This article appears in the November/December 2021 issue of The American Prospect magazine. Subscribe here.
Hello, reader. It’s Meta. The artist formerly known as Facebook. (Prince had the love symbol, Mark has a melted infinity loop. Same deal.) You might be wondering, “Why is a $917 billion conglomerate buying the back page of a lefty rag?” It’s because we’ve changed. We care about the prynted werd™. And informaytion™. And facks™. Also, we will in all likelihood buy this publication in the not-too-distant future. Though “buy” is a strong word for Mark winning it in a hand of poker along with a million hectares of Paraguay.
But mainly, we know you’re upset with us. And we’ve listened.

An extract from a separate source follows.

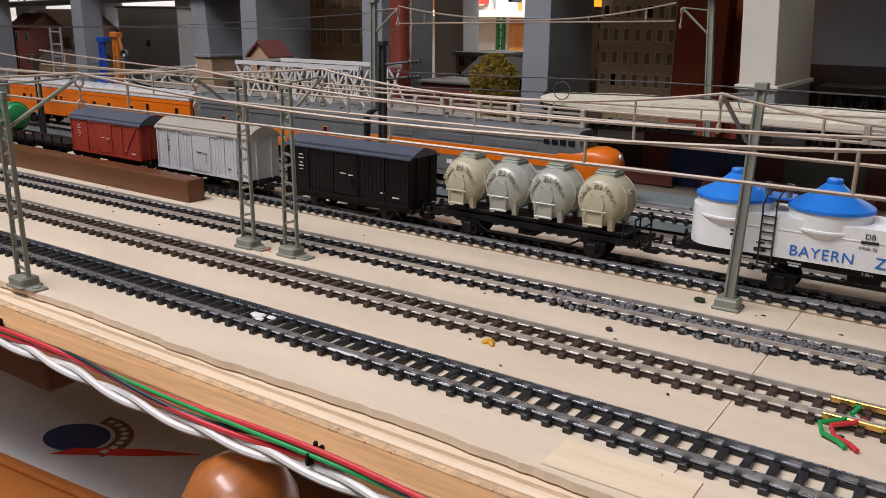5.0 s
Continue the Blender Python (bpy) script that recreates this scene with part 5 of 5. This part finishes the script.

We know that we enabled would-be dictators to censor reality or create thousands of phony accounts propping up takeovers of their government, in exchange for exclusive control over internet services. Our bad. We know that we accidentally gave your name, address, email, work history, a list of everything you’ve eaten in the last six months, and all pictures of you and your ex-boyfriend to a gaming app about ducks. We goofed. We know that you put your credit card information in for a $4.95 bottle of the face cream Angelina Jolie “uses” and that it was in fact a $98-a-month subscription that took you three months to cancel so it ended up being a $298.95 bottle. But that’s not the point.
The point is, we’ve heard you.
We’ve cleansed clutter from the Timeline, and the Rohingya from Thailand. We tweaked the algorithm like the dial on an electric chair, and you stayed seated. We gave you more of your friend’s baby photos, and then fewer of your friend’s baby photos, and then five times as many of the same photos, and then photos on every second Thursday of the month. And we never once showed that baby being breastfed. Gross.
But maybe we lost our way. Maybe it was when we purchased that skinny chicks app (you know it as Instagram). Addicts say you need to hit rock bottom before you can start recovery. But for us, the rock isn’t necessarily the bottom. You can always break through that rock and find oil!
We’ve had our share of setbacks: whistleblowers, leaked internal documents, and congressional hearings, where senators asked our half-puppet, half-boy CEO some tough questions, like “How do I get the printer to work?” and “What is the password to my email?”
All this talk of “regulating Big Tech” has left us wondering: If we can’t regulate ourselves, do we even deserve to be regulated by others? So we looked inward. And like Michael Jackson, we started with the man in the mirror and asked him to change his ways. We also looked into faking our own deaths and living on an undisclosed Caribbean island for the rest of our lives with M.J., but he said that with his underground Foreva Eva Land there wasn’t enough room.
So we pivoted. We’re going … Meta. (Which is much better than our runner-up name, Squoob. Real close to being Squoob.) Meta is for the Metaverse. And if you don’t know what the Metaverse is, it’s like the Spider-Verse, only it’s a three-hour all-hands meeting with 1998-level graphics. And without any brown characters. Meta means multitudes. Like the ones that stormed the Capitol on January 6th. Meta exists in the future and the past. Like how we did and will again help elect Donald Trump. Meta is for the metadata we mine from your thirsty private messages to internet celebrities. Yes, they were dick pics. Yes, we looked. And we said, “Shoot your shot, king!”
Meta is the world’s first self-regulating social media platform that will utterly disrupt the Corporate Accountability Industrial Complex. And at the helm will, of course, be our Mark. Not a marionette, not yet a boy.
Buckle up, Earth. Where we’re going, we don’t need books. Or faces.